In an interview with Michael Branch, a local writer and self-described ecocritic, he endearingly described Northern Nevada to me as an alien place that “just looks like it wants to kill you all the time.” This was three years after I moved to Reno…reluctantly. The environment did make me uncomfortable, so open, so dry, so close to explaining the fragility of life. The closest suitable nature, I mistakenly thought, was somewhere in the Lake Tahoe Basin.
With time pressing on each day, trips to Tahoe became less accessible. I needed a natural outlet. One of the first hikes I went on, a journey through the trails on the southeastern flank of Peavine Mountain, my discomfort with the environment followed. I felt feverish in my rush over loose rocks to find some sort of silence, some sort of aloneness. I craved the still calm of nature wrapping its arms around me, but the low brush did little to quell this. I kept climbing higher and higher up the hill, past the landmark “N”, resentment growing with each step. Finally, I came to the top of the mountain and sat, delirious with want and frustration, on an outcrop of pointy red rock. I grumbled toward the wind, as if my anger could stop it from pushing hair into my eyes.
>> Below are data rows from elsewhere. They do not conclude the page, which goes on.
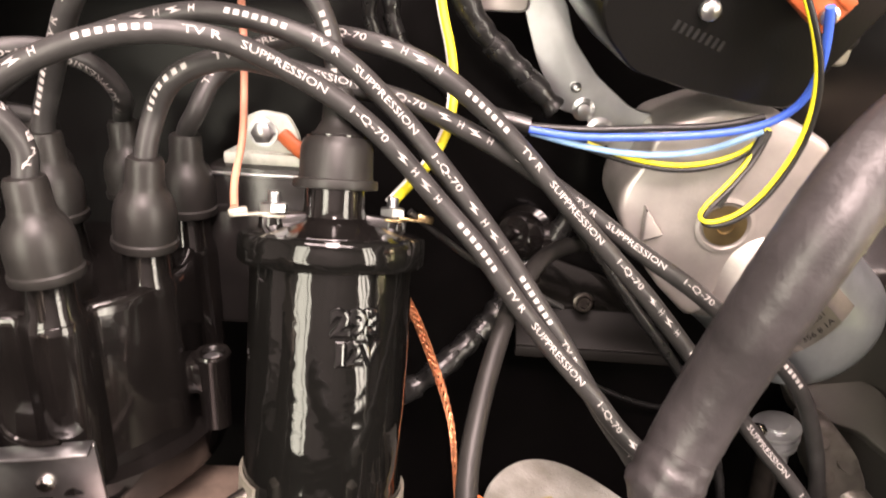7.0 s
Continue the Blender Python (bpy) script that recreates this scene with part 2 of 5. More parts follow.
def lathe(bm, profile, m=None, seg=40, closed=True):
    """Turns (radius, height) pairs round z."""
    m = m or Matrix()
    rings = []
    for r, z in profile:
        if r < 1e-6:
            rings.append([bm.verts.new(m @ Vector((0, 0, z)))])
        else:
            rings.append([bm.verts.new(m @ Vector((r * math.cos(2 * math.pi * k / seg), r * math.sin(2 * math.pi * k / seg), z))) for k in range(seg)])
    for a, b in zip(rings, rings[1:]):
        for k in range(seg):
            j = (k + 1) % seg
            if len(a) == 1 and len(b) == 1:
                continue
            if len(a) == 1:
                bm.faces.new((a[0], b[k], b[j]))
            elif len(b) == 1:
                bm.faces.new((a[k], a[j], b[0]))
            else:
                bm.faces.new((a[k], a[j], b[j], b[k]))
    if closed:
        for ring in (rings[0], rings[-1]):
            if len(ring) > 2:
                bm.faces.new(ring)
    return bm


def box(bm, sx, sy, sz, m=None, bevel=0.0):
    r = bmesh.ops.create_cube(bm, size=1.0)
    vs = r["verts"]
    for v in vs:
        v.co = Vector((v.co.x * sx, v.co.y * sy, v.co.z * sz))
    if bevel:
        es = list({e for v in vs for e in v.link_edges})
        r2 = bmesh.ops.bevel(bm, geom=es, offset=bevel, segments=2, affect="EDGES", profile=0.5)
        vs = list({v for f in r2["faces"] for v in f.verts} | {v for v in vs if v.is_valid})
    if m is not None:
        for v in vs:
            v.co = m @ v.co
    return bm


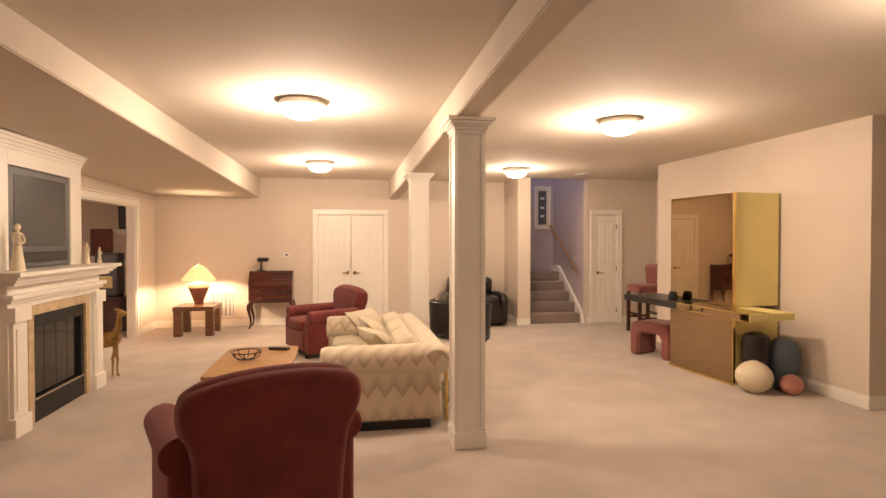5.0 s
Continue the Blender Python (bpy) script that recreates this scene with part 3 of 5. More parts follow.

I sat here, vowing to move to Oregon, or Montana, or someplace characterized by pine and water.
After realizing the futility of reasoning with weather, I looked up to Mount Rose and, across the cup of development, to the Virginia Range. Clouds with seams of golden sunlight cast a glow over the scene. It made me pause, and, after a few deep breaths, I noticed the kaleidoscope of reds, browns, oranges, and pinks of the rock supporting me. The light, dusty sage in the foreground, a contrast playing against the color of the rock. Each element of nature was building upon itself right in front of my eyes.
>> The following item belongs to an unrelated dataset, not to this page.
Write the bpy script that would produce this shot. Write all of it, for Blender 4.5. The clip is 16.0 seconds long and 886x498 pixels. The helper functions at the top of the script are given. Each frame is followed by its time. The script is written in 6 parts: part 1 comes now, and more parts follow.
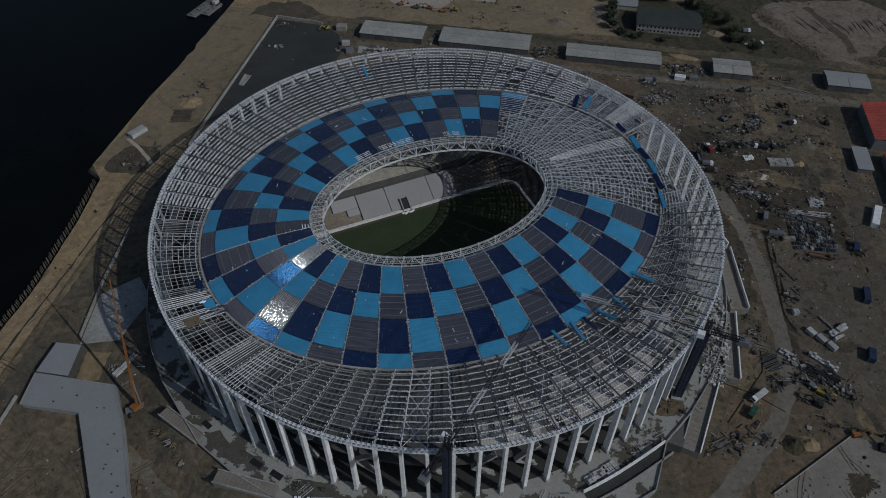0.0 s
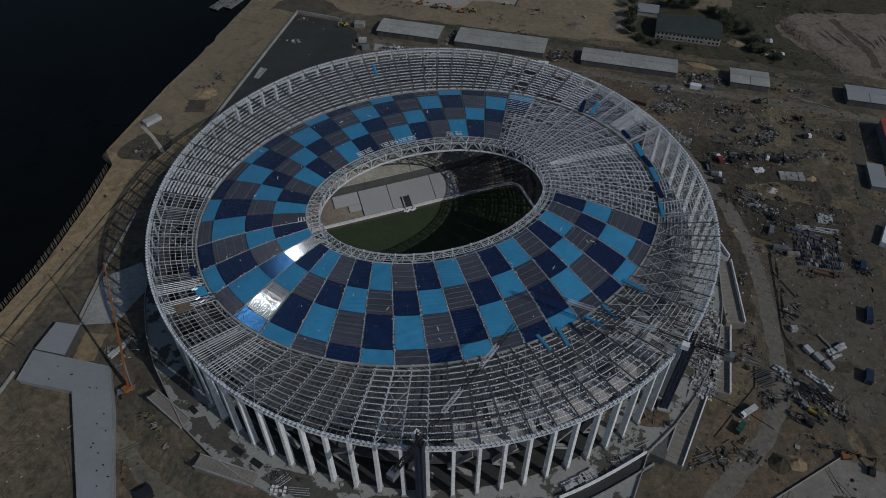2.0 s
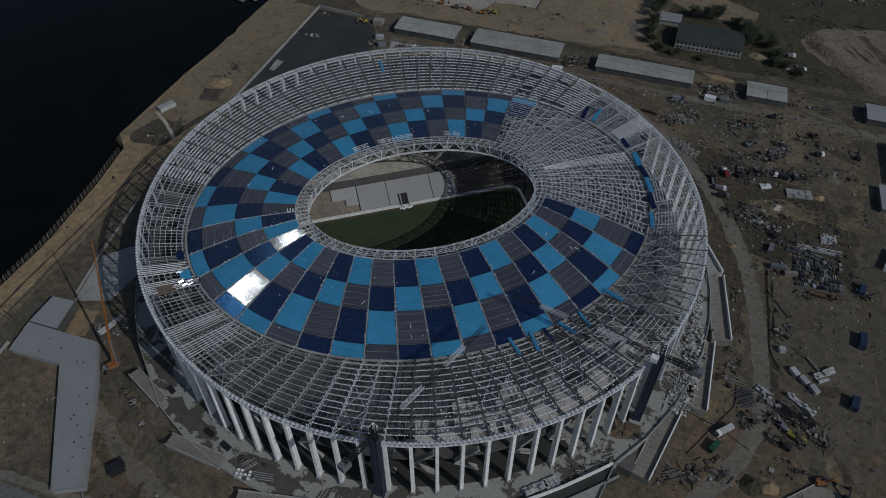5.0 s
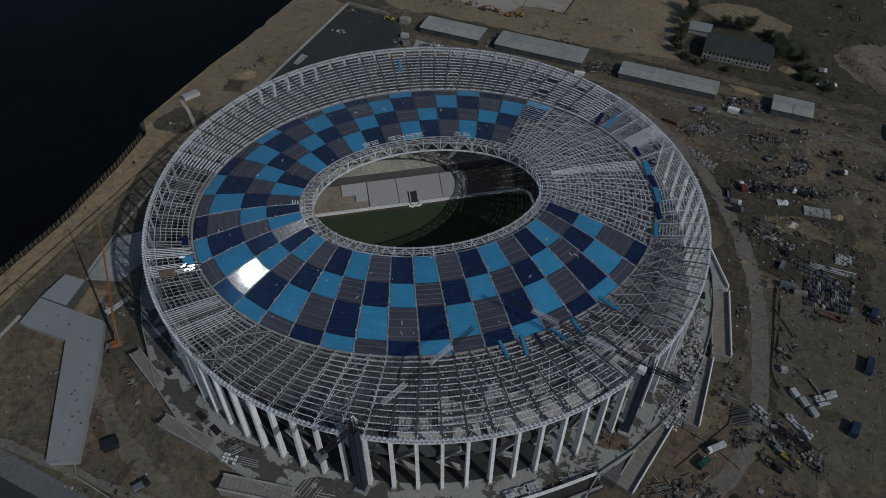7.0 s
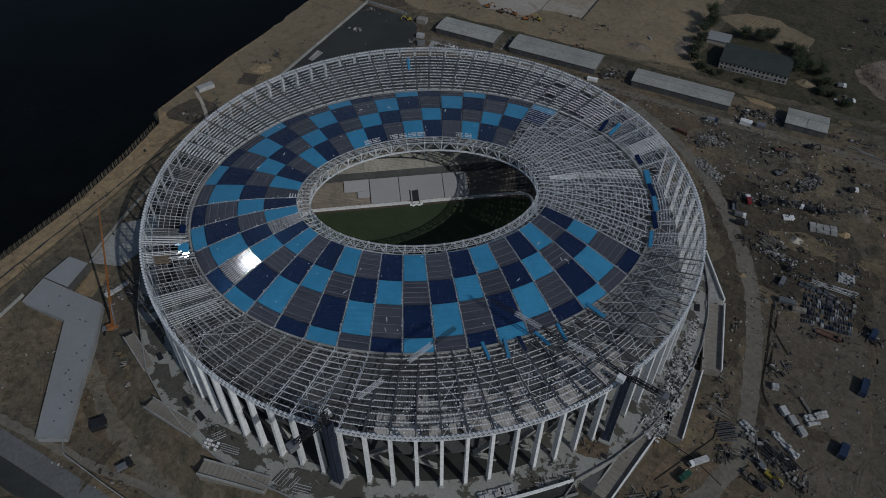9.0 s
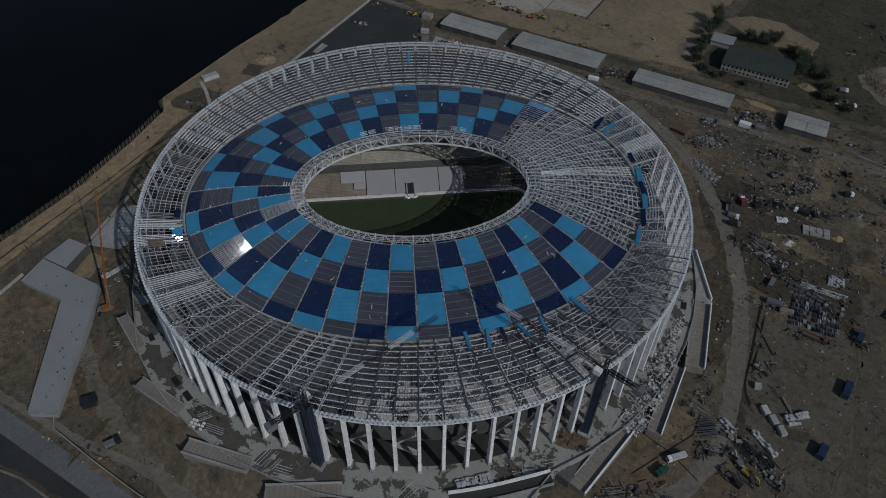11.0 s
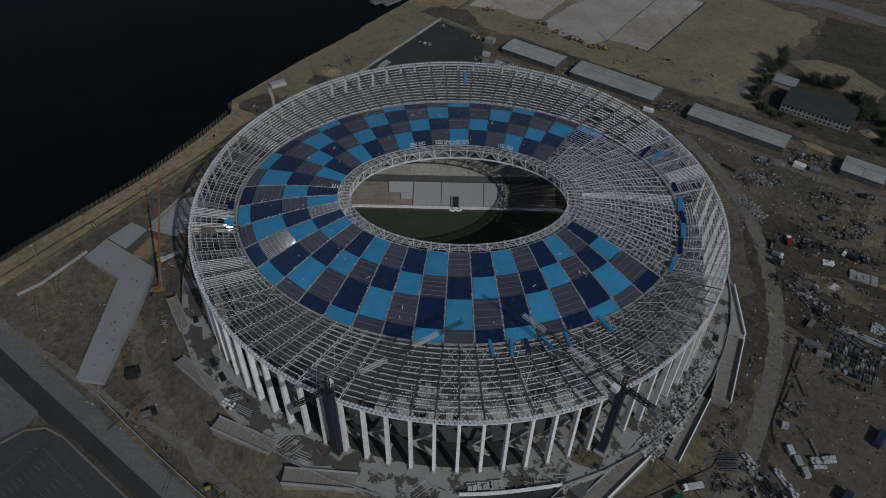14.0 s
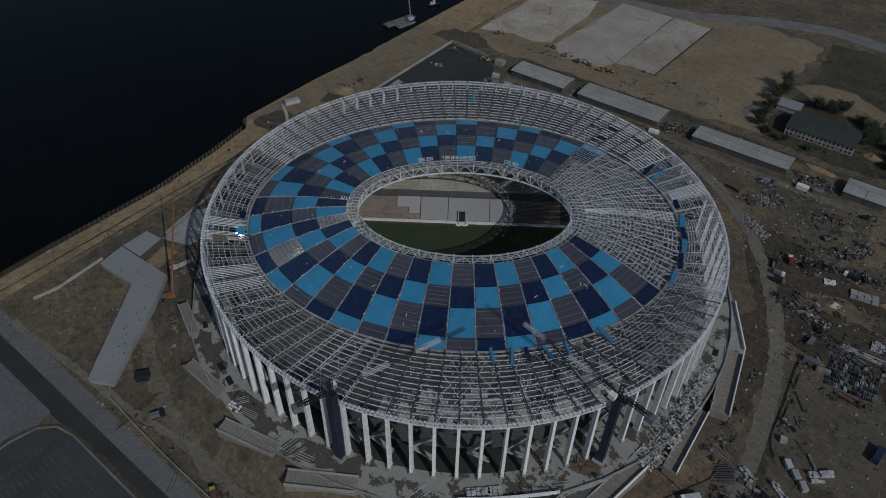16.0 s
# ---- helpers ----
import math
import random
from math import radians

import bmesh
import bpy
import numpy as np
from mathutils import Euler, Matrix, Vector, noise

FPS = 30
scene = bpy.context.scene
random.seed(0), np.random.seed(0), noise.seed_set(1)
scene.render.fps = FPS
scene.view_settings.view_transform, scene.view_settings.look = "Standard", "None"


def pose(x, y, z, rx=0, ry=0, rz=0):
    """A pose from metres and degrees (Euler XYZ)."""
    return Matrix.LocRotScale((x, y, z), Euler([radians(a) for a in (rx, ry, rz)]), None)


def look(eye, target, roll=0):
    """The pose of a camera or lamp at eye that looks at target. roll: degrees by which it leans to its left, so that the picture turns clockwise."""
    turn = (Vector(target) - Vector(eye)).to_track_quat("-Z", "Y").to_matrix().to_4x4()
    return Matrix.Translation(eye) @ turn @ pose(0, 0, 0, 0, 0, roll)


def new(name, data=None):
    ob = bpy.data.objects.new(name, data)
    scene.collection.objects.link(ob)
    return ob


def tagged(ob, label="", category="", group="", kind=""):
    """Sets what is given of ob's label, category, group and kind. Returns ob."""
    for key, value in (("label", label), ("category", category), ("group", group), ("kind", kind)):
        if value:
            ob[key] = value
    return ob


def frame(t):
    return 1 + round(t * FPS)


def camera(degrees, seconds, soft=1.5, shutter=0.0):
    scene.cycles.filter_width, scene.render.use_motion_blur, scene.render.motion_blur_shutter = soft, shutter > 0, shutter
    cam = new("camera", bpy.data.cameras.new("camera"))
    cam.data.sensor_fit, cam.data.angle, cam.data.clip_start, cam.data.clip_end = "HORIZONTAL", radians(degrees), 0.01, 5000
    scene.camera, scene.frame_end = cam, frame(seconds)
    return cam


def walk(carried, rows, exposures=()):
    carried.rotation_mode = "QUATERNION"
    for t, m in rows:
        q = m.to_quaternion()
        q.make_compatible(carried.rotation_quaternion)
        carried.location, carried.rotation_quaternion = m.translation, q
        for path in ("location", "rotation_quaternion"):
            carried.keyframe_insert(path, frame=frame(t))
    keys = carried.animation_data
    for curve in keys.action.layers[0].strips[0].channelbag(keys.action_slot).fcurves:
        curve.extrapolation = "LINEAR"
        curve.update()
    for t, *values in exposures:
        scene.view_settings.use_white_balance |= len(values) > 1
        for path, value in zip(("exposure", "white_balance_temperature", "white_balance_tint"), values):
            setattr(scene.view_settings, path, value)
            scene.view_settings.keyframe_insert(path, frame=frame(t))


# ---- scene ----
cam = camera(64.8, 16.0, 0.95)
METRES, EYE, TILT, LEAN, TURN = 122.0, 292.8, 0.0, 0.0, 11.1
START_X, START_Y = 54.8, -262.8
ROWS = [
    (0.0, 0.0, 0.0, 0.0, -0.04, -46.54, 0.03),
    (0.5, 0.0357, -0.002, 0.001, 0.71, -46.54, -0.02),
    (1.0, 0.0714, -0.0034, 0.0017, 1.49, -46.52, -0.05),
    (1.5, 0.1066, -0.0041, 0.002, 2.44, -46.51, -0.08),
    (2.0, 0.1428, -0.0043, 0.0026, 3.46, -46.51, -0.1),
    (2.5, 0.1788, -0.0043, 0.0034, 4.09, -46.5, -0.12),
    (3.0, 0.2145, -0.0038, 0.004, 4.71, -46.5, -0.15),
    (3.5, 0.2497, -0.0027, 0.0046, 5.36, -46.48, -0.18),
    (4.0, 0.2856, -0.0009, 0.0052, 6.14, -46.48, -0.19),
    (6.5, 0.4656, 0.0145, 0.009, 11.04, -46.44, -0.22),
    (7.0, 0.5007, 0.019, 0.0092, 12.15, -46.42, -0.23),
    (7.5, 0.534, 0.0238, 0.0087, 13.62, -46.4, -0.24),
    (8.0, 0.5705, 0.03, 0.0086, 15.52, -46.38, -0.21),
    (8.5, 0.6087, 0.0371, 0.0101, 16.07, -46.37, -0.24),
    (9.0, 0.6425, 0.0405, 0.0108, 15.58, -46.29, -0.43),
    (11.5, 0.7757, 0.0175, 0.0193, 18.33, -46.43, -0.85),
    (12.0, 0.7969, 0.006, 0.0203, 19.33, -46.47, -0.89),
    (12.5, 0.8176, -0.0067, 0.0214, 20.68, -46.5, -0.9),
    (13.0, 0.8349, -0.0167, 0.0247, 22.06, -46.33, -0.92),
    (13.5, 0.8545, -0.0332, 0.025, 23.19, -45.01, -0.91),
    (14.0, 0.8742, -0.0523, 0.0241, 24.23, -44.23, -0.89),
    (14.5, 0.8914, -0.0704, 0.0244, 25.4, -44.27, -0.86),
    (15.0, 0.91, -0.0887, 0.0257, 26.78, -44.33, -0.82),
    (15.5, 0.9262, -0.1038, 0.0298, 26.04, -43.59, -0.87),
    (16.0, 0.9392, -0.1229, 0.0301, 25.59, -42.22, -0.95),
]
walk(cam, [(t, pose(START_X, START_Y, EYE, TILT, LEAN, TURN) @ pose(METRES * x, METRES * y, METRES * z, 90 + pitch, roll, yaw)) for t, x, y, z, yaw, pitch, roll in ROWS], [(0, -1.24, 6000, 8), (16, -1.24, 6000, 8)])

# ---- light ----
SUN_AZ, SUN_EL = -21.8, 36.8
sun_dir = Vector((math.cos(radians(SUN_EL)) * math.cos(radians(SUN_AZ)), math.cos(radians(SUN_EL)) * math.sin(radians(SUN_AZ)), math.sin(radians(SUN_EL))))
sun = new("sun", bpy.data.lights.new("sun", "SUN"))
sun.data.energy, sun.data.angle, sun.data.color = 3.5, radians(0.53), (1.0, 0.95, 0.87)
sun.matrix_world = look(sun_dir * 900, (0, 0, 0))
world = bpy.data.worlds.new("world")
scene.world = world
world.use_nodes = True
sky = world.node_tree.nodes.new("ShaderNodeTexSky")
sky.sky_type, sky.sun_disc = "NISHITA", False
sky.sun_elevation, sky.sun_rotation = radians(SUN_EL), radians(90 - SUN_AZ)
world.node_tree.links.new(sky.outputs[0], world.node_tree.nodes["Background"].inputs[0])
world.node_tree.nodes["Background"].inputs[1].default_value = 0.092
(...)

The wind blew the clouds into a different orientation and the landscape changed again. New canyons within the mountain ranges stood forward, new folds across the hillsides revealed themselves. Like the darting of a common fence lizard, the sight felt impossible to hold onto, impossible to keep. The landscape around me demanded my attention now; the moments spent elsewhere –– looking at my phone, picking up my camera, turning to wrangle my dog –– felt insignificant comparatively.
That moment switched something in me and as I walked back to the trailhead, my neighborhood in sight, I felt incredibly lucky and proud to live in such a place. All these years later, I pity the people that ask with judgment, “You still live in…Reno?”
Branch advocates for this land through his writing, exposing the possibilities that are often overlooked in favor of softer places. “The sheer vastness and starkness of this place attracted me and then worked on me slowly, over time, like wind on a rock, until I had no ambition greater than to make a life in these high, dry wilds,” he wrote in Rants from the Hill. I hope that the book in your hands now provides a similar inspiration to explore the hillsides and peaks that, from a distant first glance, seem monotonous, exposed, and dreary.
This book details 42 trails, both natural and paved, within neighborhoods and extending into the open space surrounding the urban areas. This book intentionally does not include trails in the Lake Tahoe Basin, showcasing instead the beauty and variety of Northern Nevada’s high desert. If you find a hike along Peavine doesn’t suit you, don’t be discouraged. Try another, try a different time of day or a different time of year. Explore when clouds are cast over the Sierra. Explore in time to the sunset. Slow down and seek native wildflowers or migrating birds. There is not a single trail in this book I wouldn’t happily return to, and many beyond the bounds of these pages to explore.